Here’s an op-ed from Morten Naess in the El Paso Times:
As a retired Sierra Medical Center emergency room physician, I’ve been alarmed by recent medical literature showing exactly how air pollution caused by vehicles harms El Pasoans’ health. I’m also troubled that the Paso del Norte Health Foundation (PDNHF), this community’s major public health non-profit, is advocating for a huge but archaic infrastructure project that may make pollution worse.
A recent review article in the distinguished New England Journal of Medicine makes clear that exposure to micro-particles and toxic gases, at any level and even for short periods, increases the incidence of high blood pressure, diabetes, strokes, heart attacks, and deaths. Years ago, El Pasoans were surprised to learn that lead spewed by the ASARCO plant damaged our children’s intellectual and neurological development. Years later, numerous studies show that El Paso children exposed to vehicular air pollution suffer academically and show decreased lung function.

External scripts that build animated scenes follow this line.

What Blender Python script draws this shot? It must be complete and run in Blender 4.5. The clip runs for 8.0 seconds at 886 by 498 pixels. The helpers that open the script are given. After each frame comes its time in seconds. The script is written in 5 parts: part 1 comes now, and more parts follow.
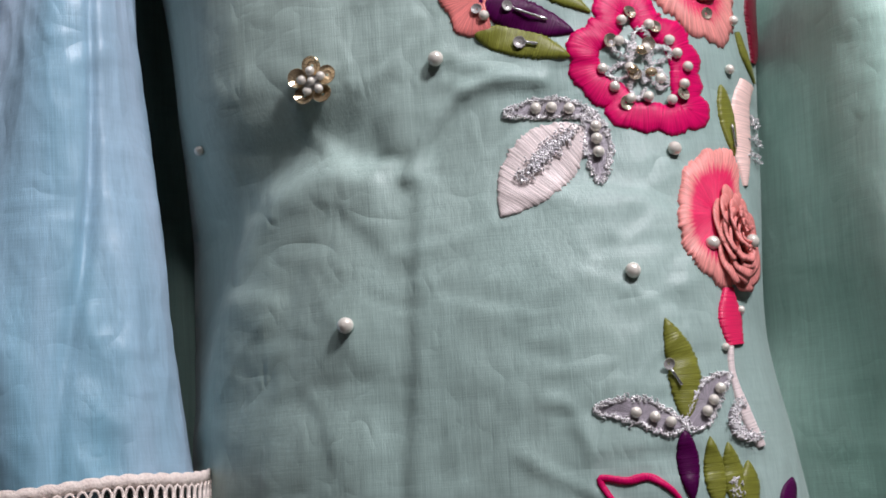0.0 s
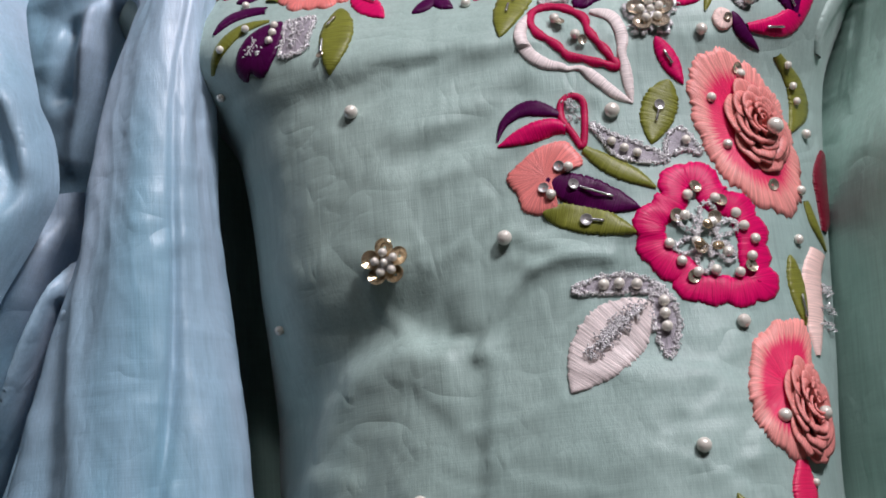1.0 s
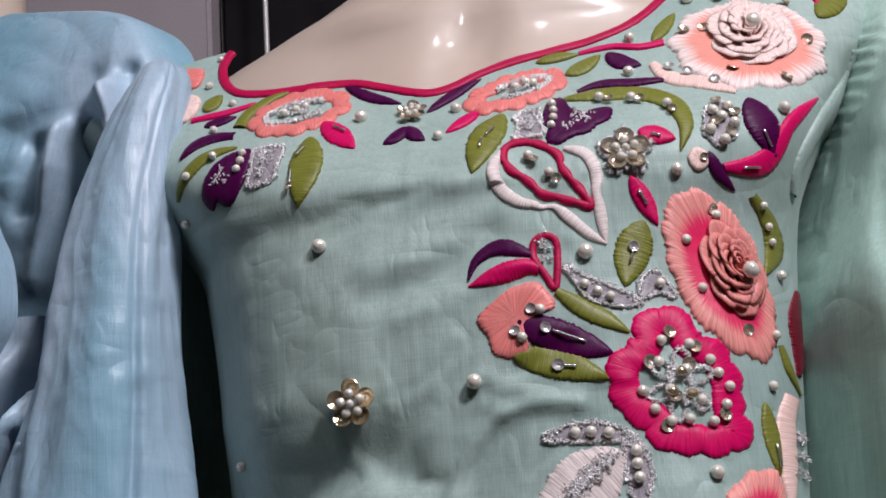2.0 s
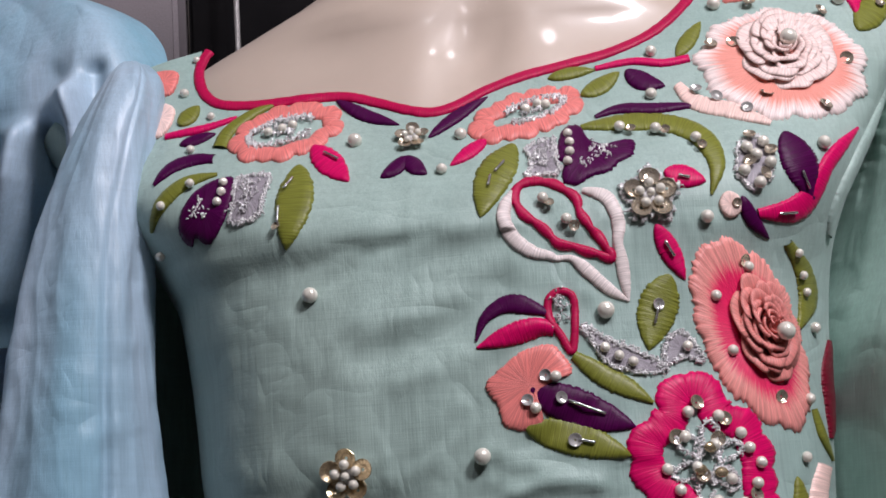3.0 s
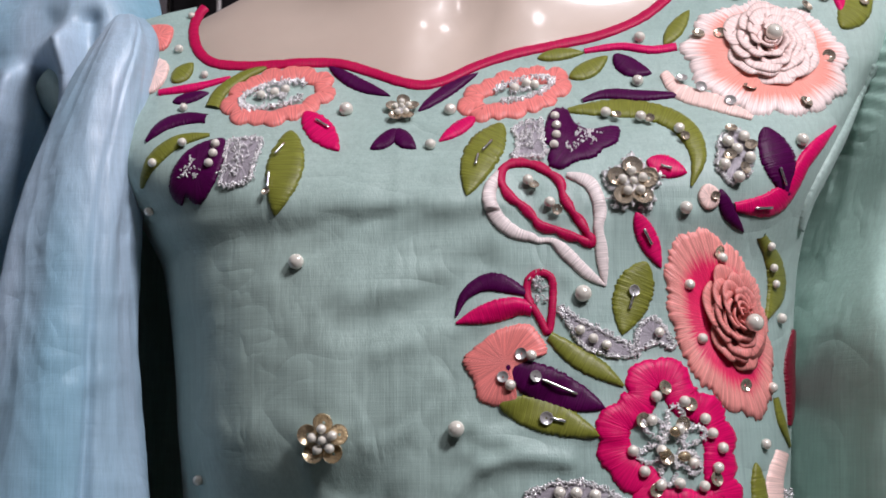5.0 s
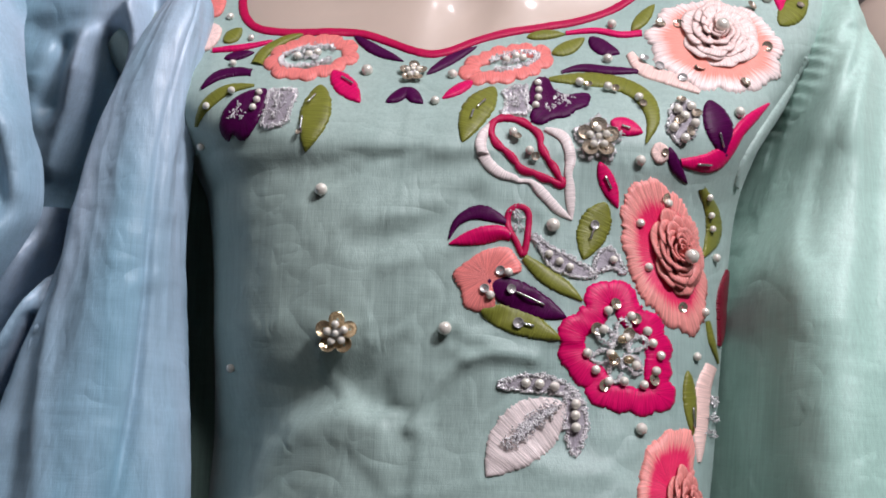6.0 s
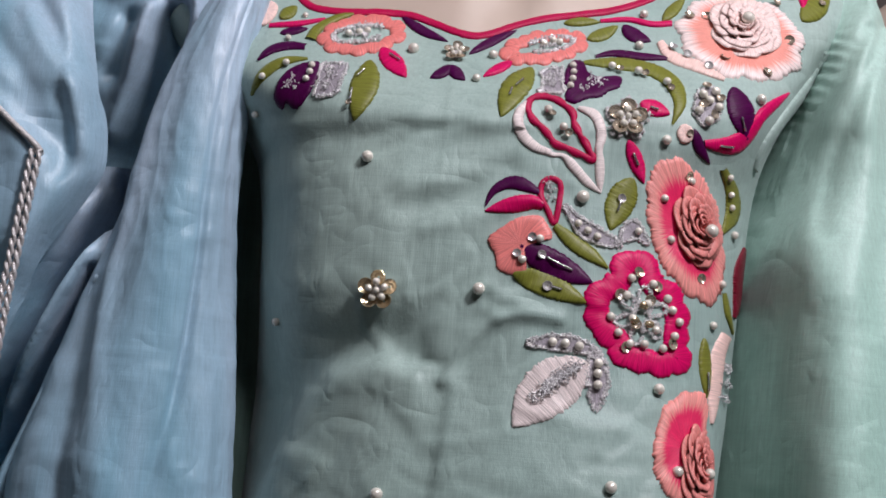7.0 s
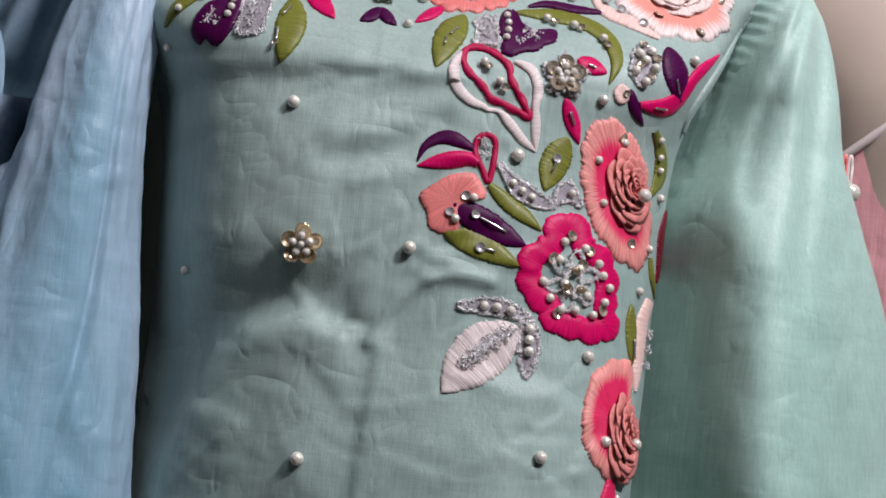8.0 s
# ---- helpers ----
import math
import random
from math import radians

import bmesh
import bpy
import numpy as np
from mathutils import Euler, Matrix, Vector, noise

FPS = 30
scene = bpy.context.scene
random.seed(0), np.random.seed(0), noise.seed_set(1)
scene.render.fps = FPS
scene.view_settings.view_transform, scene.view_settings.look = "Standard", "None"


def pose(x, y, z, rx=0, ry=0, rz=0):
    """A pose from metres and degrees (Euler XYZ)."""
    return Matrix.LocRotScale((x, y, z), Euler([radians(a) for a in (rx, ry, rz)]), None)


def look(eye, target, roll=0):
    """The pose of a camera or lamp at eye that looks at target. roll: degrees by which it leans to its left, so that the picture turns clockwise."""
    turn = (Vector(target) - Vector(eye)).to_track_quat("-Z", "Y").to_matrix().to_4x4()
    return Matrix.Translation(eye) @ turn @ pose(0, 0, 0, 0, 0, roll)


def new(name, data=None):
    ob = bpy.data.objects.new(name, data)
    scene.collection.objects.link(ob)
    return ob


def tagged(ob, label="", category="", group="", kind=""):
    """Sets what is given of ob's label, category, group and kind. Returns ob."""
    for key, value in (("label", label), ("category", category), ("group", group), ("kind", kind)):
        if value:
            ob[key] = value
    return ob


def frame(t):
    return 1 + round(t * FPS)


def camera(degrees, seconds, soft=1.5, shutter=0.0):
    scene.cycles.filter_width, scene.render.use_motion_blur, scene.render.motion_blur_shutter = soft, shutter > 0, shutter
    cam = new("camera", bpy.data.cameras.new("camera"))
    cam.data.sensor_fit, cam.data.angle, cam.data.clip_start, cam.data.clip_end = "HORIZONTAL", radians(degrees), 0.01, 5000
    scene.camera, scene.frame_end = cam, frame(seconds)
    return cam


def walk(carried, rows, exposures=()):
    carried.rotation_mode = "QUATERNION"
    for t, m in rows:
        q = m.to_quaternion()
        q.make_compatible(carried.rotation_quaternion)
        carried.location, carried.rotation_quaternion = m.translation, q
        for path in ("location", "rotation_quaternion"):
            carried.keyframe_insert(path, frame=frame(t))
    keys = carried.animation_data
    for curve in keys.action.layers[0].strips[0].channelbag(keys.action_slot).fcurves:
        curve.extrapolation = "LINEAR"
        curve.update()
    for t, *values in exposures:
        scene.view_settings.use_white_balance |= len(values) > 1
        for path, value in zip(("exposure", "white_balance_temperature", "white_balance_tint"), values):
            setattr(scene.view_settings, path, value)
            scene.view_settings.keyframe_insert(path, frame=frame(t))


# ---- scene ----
cam = camera(30, 8.0, soft=1.7)
PATH = [
    (0, look((0.0612, -0.6832, 1.0303), (0.0088, -0.0080, 1.1207), -3.77)),
    (0.5, look((0.0728, -0.6840, 1.0434), (0.0072, -0.0105, 1.1431), -4.45)),
    (1, look((0.0854, -0.6941, 1.0439), (-0.0138, -0.0241, 1.1955), -4.41)),
    (1.5, look((0.0920, -0.7051, 1.0603), (-0.0029, -0.0296, 1.2386), -4.81)),
    (1.7, look((0.0914, -0.7014, 1.0647), (-0.0006, -0.0316, 1.2515), -4.32)),
    (2.8, look((0.0591, -0.6424, 1.1612), (0.0030, -0.0117, 1.2697), -3.34)),
    (3, look((0.0624, -0.6393, 1.1774), (0.0009, -0.0113, 1.2800), -3.44)),
    (3.5, look((0.0604, -0.6349, 1.1939), (0.0207, -0.0072, 1.2807), -2.42)),
    (4, look((0.0612, -0.6392, 1.2146), (0.0133, -0.0081, 1.3039), -1.46)),
    (4.5, look((0.0554, -0.6446, 1.2158), (0.0051, -0.0075, 1.2999), -1.07)),
    (5, look((0.0509, -0.6614, 1.2003), (0.0061, -0.0053, 1.2710), -0.36)),
    (5.2, look((0.0515, -0.7001, 1.1894), (0.0097, -0.0053, 1.2648), 0.42)),
    (6.3, look((0.0704, -0.8470, 1.1331), (0.0023, -0.0093, 1.2384), 3.50)),
    (6.5, look((0.0740, -0.8722, 1.1376), (-0.0001, -0.0086, 1.2343), 4.23)),
    (7, look((0.0590, -0.8595, 1.1059), (-0.0089, -0.0102, 1.2193), 4.58)),
    (7.5, look((0.0546, -0.8545, 1.1028), (0.0243, -0.0056, 1.1960), 4.72)),
    (8, look((-0.0286, -0.8284, 1.1358), (0.0289, -0.0046, 1.2013), 6.01)),
]

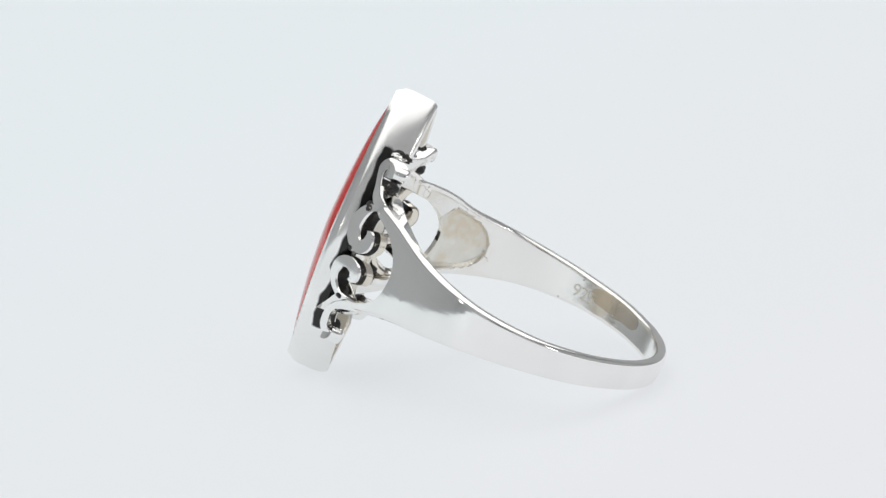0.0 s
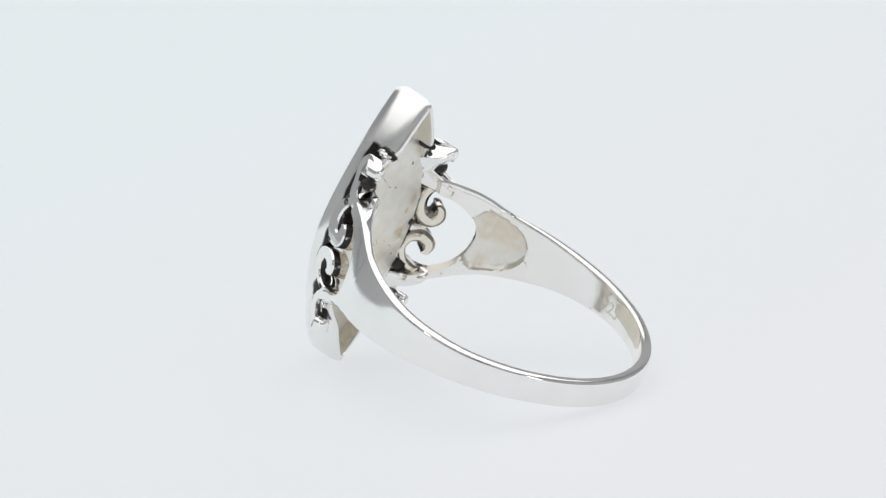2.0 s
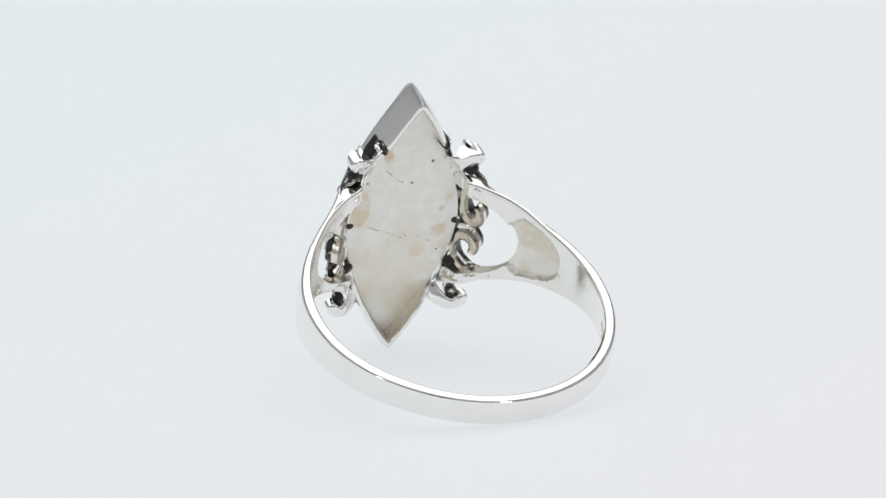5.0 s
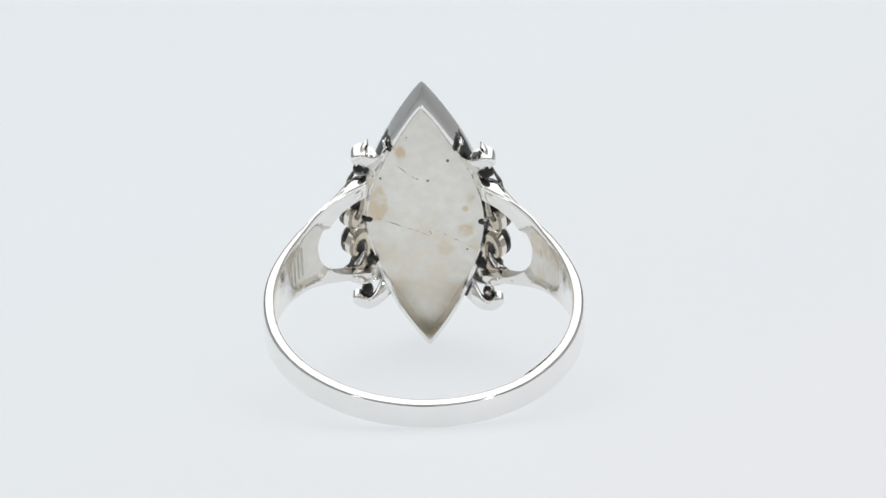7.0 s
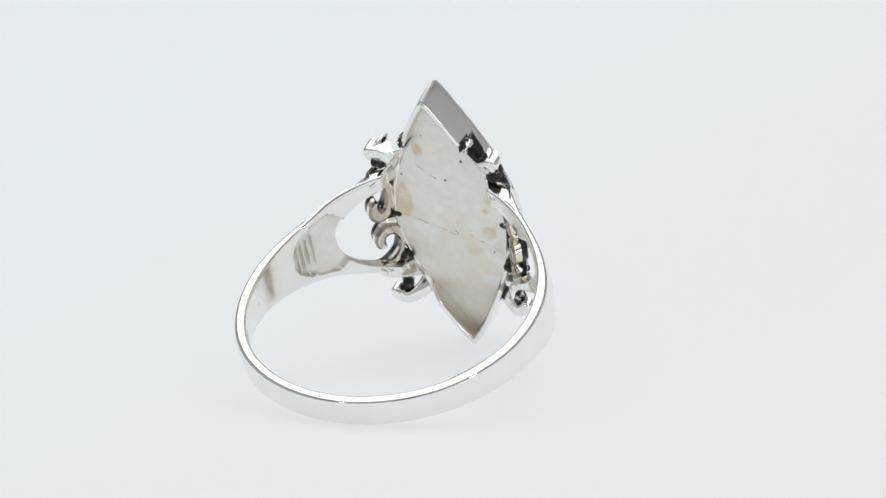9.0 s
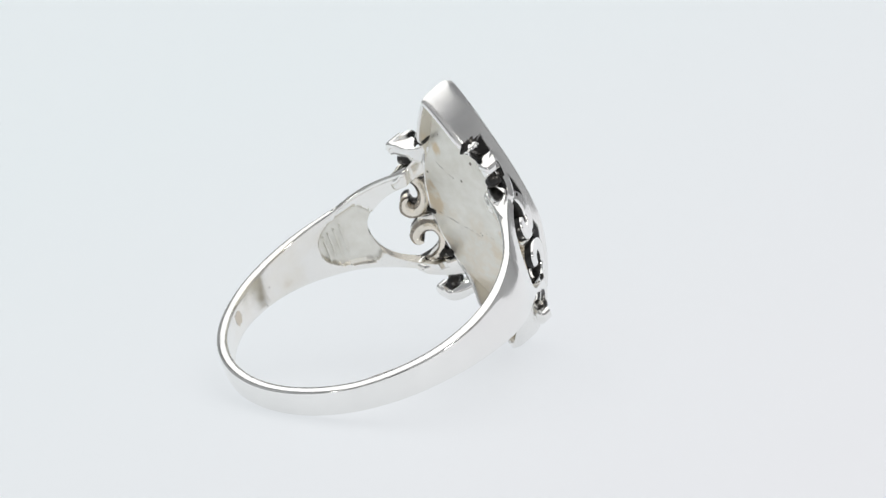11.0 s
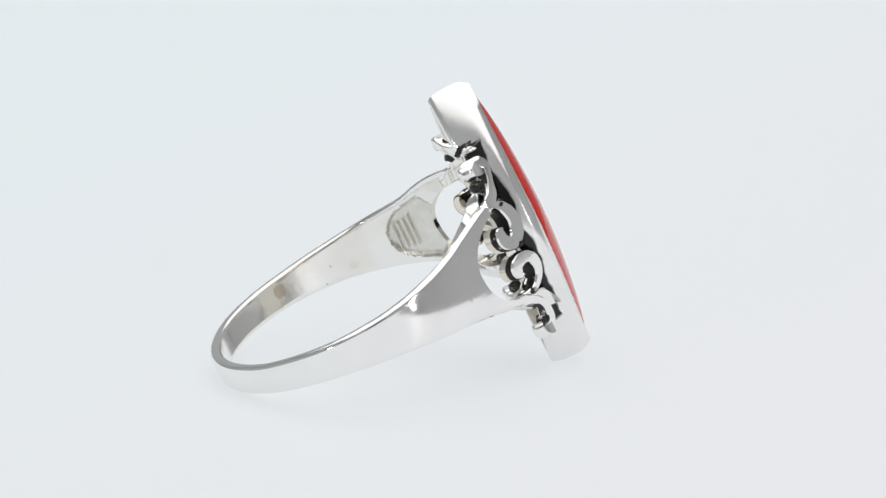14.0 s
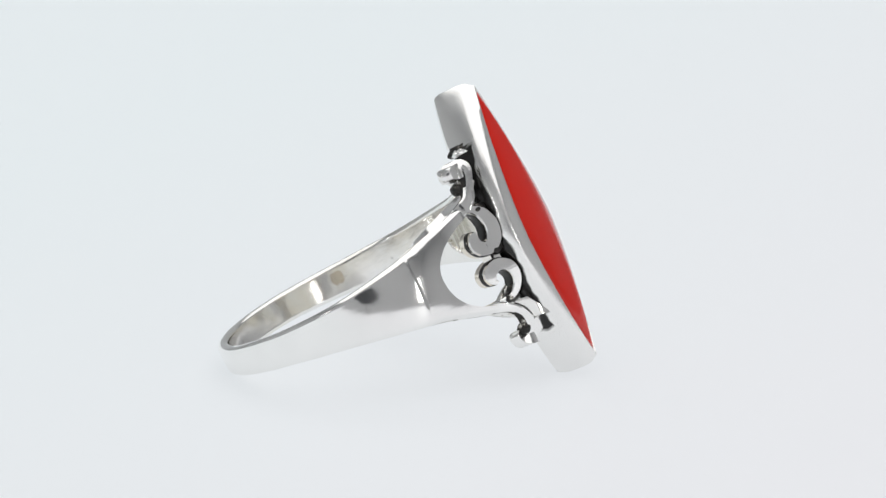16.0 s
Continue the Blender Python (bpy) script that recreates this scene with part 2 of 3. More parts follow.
for r, z0, z1 in ((0.005, 0.008, foot.z - 0.06), (0.035, 0.0, 0.008)):
    a = [[bm.verts.new((foot.x + r * math.cos(k * math.pi / 12), foot.y + r * math.sin(k * math.pi / 12), z)) for k in range(24)] for z in (z0, z1)]
    for k in range(24):
        bm.faces.new((a[0][k], a[0][(k + 1) % 24], a[1][(k + 1) % 24], a[1][k]))
    bm.faces.new(a[0])
    bm.faces.new(a[1])
bm.transform(lens.matrix_world.inverted())
part("stand", bm, STAND, lens, "pale grey stand", 40)

# ---- the ring ----
BAND_R, BAND_T, EDGE_R, FINGER_R = 10.4, 0.8, 0.28, 9.6


EDGE_A = [26, 28, 30.5, 33, 36, 40, 45, 50, 60, 70, 80, 90, 110, 140, 180]
EDGE_UP = [3.95, 3.85, 3.72, 3.57, 3.4, 3.16, 2.86, 2.62, 2.28, 1.97, 1.67, 1.44, 1.15, 1.0, 0.97]
EDGE_DOWN = [4.15, 4.1, 4.0, 3.86, 3.66, 3.28, 2.84, 2.58, 2.28, 1.97, 1.67, 1.44, 1.15, 1.0, 0.97]


def half_width(a, up=1):
    """Half the band's width by the angle from the stone, in degrees: up to the upper or down to the lower edge."""
    return float(np.mean(np.interp([a + 0.5 * k for k in range(-10, 11)], EDGE_A, EDGE_UP if up > 0 else EDGE_DOWN)))


def lean_z(a, side):
    """The band was soldered on a little askew: one side sits higher."""
    return -0.25 * side * min(1.0, 1.6 * math.sin(radians(a)))


SHOULDER_Y = [5.0, 5.5, 6.0, 6.5, 7.0, 7.8, 8.8, 10.2, 11.0, 11.6, 14.0]
SHOULDER_X = [9.12, 8.83, 8.49, 8.11, 7.68, 6.92, 6.13, 5.32, 4.85, 4.5, 3.4]


def shoulder_x(y, z):
    """The outer face of the shoulder and of the scrollwork beside the stone."""
    if y < 6.0:
        return math.sqrt(BAND_R ** 2 - y ** 2)
    return float(np.mean(np.interp([y + 0.1 * k for k in range(-7, 8)], SHOULDER_Y, SHOULDER_X))) - 0.032 * z * z * step((y - 7.0) / 2.5)


def band_point(a, z):
    """On the outer face at the angle a from the stone (degrees): the place and the outward way, in the xy plane."""
    def place(a):
        if a > 47.68:
            y = BAND_R * math.cos(radians(a))
            return (shoulder_x(y, z), y) if y > 6.0 else (BAND_R * math.sin(radians(a)), y * (1.012 if a > 90 else 1.0))
        y = 7.0 + (47.68 - a) * 0.175
        return shoulder_x(y, z), y
    x, y = place(a)
    x1, y1 = place(a + 0.6)
    x0, y0 = place(a - 0.6)
    tx, ty = x1 - x0, y1 - y0
    d = math.hypot(tx, ty)
    return (x, y), (-ty / d, tx / d)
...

So why is PDNHF risking more pollution in El Paso by pushing for a deck plaza Downtown?
The El Paso Chamber of Commerce is promoting the idea on behalf of downtown developers, the Texas Department of Transportation (TxDOT), politicians, and PDNHF.
. . .
But what PDNHF doesn’t say is that a deck park over I-10 would be a devil’s bargain for community health. That’s because it would require massive, very expensive posts to hold it up. TXDoT is tying the building and financing of those posts, which would support just a few blocks of deck, to widening I-10 and adding frontage roads for six miles. But a widened I-10 means more cars and trucks, with their risk of producing pollution.
Some promoters of widening argue that pollution will go down because stop-start traffic emits the most poison, and a roomier highway will decrease traffic jams. But there are virtually no traffic jams on the six-mile segment of I-10. And even if there were, promoters ignore studies showing that within a few years after highways are enlarged, they fill up again, with more traffic, traffic jams, and pollution.
Any future traffic jams will be alleviated by the Borderland Expressway, which will divert through traffic around the city via the Anthony Gap.
But none of our traffic experts or politicians want to talk about the Borderland Expressway. They’re all dead set on a deck park we the taxpayers will end up paying for, one way or another.
And, as Dr. Naess points out, we won’t just be paying with our checkbooks.
We’ll also be paying with our health.
And how many years will it take to expand I-10 and build this “deck park?” So much for enhancing connectivity. Who is paying the Paso del Norte Health Foundation (!) to advocate building this pollution trapper? Think it is time to stop supporting them, as there is something really wrong here.
Just look at their Board of Directors: PdNHF and offshoot, Paso del Norte Community Foundation. Same cast of characters.
Here’s a link to the Paso del Norte Community Foundation’s Board of Directors.
Does anyone remember how the Paso Del Norte Community Foundation was formed? Seems to me that it came about following the sale of Providence Memorial Hospital to the owners of Sierra Medical Center, and the previous owners of Providence (which was non-profit) announcement that the money made in that sale was going to be used to promote the health of El Pasoans. I think they long ago forgot their purpose, because we have been cursed with high levels of air pollution around here even after ASARCO closed down, and there has been no effort from these find folks to address that, to my knowledge.
Thank you Rich for continuing to talk about this Deck and widening of I 10 issue, especially for sharing Morten Neass’s comments!
Readers, please bring up this topic to every elected official with whom you come in contact. We need to stop this madness and I believe it is possible to stop it with community involvement.
I support the the Borderland Expressway. Let’s ensure it has NO gateways that are a magnet for strip malls and big box stores. Also ensure the the Borderland Expressway has animal crossing infrastructure.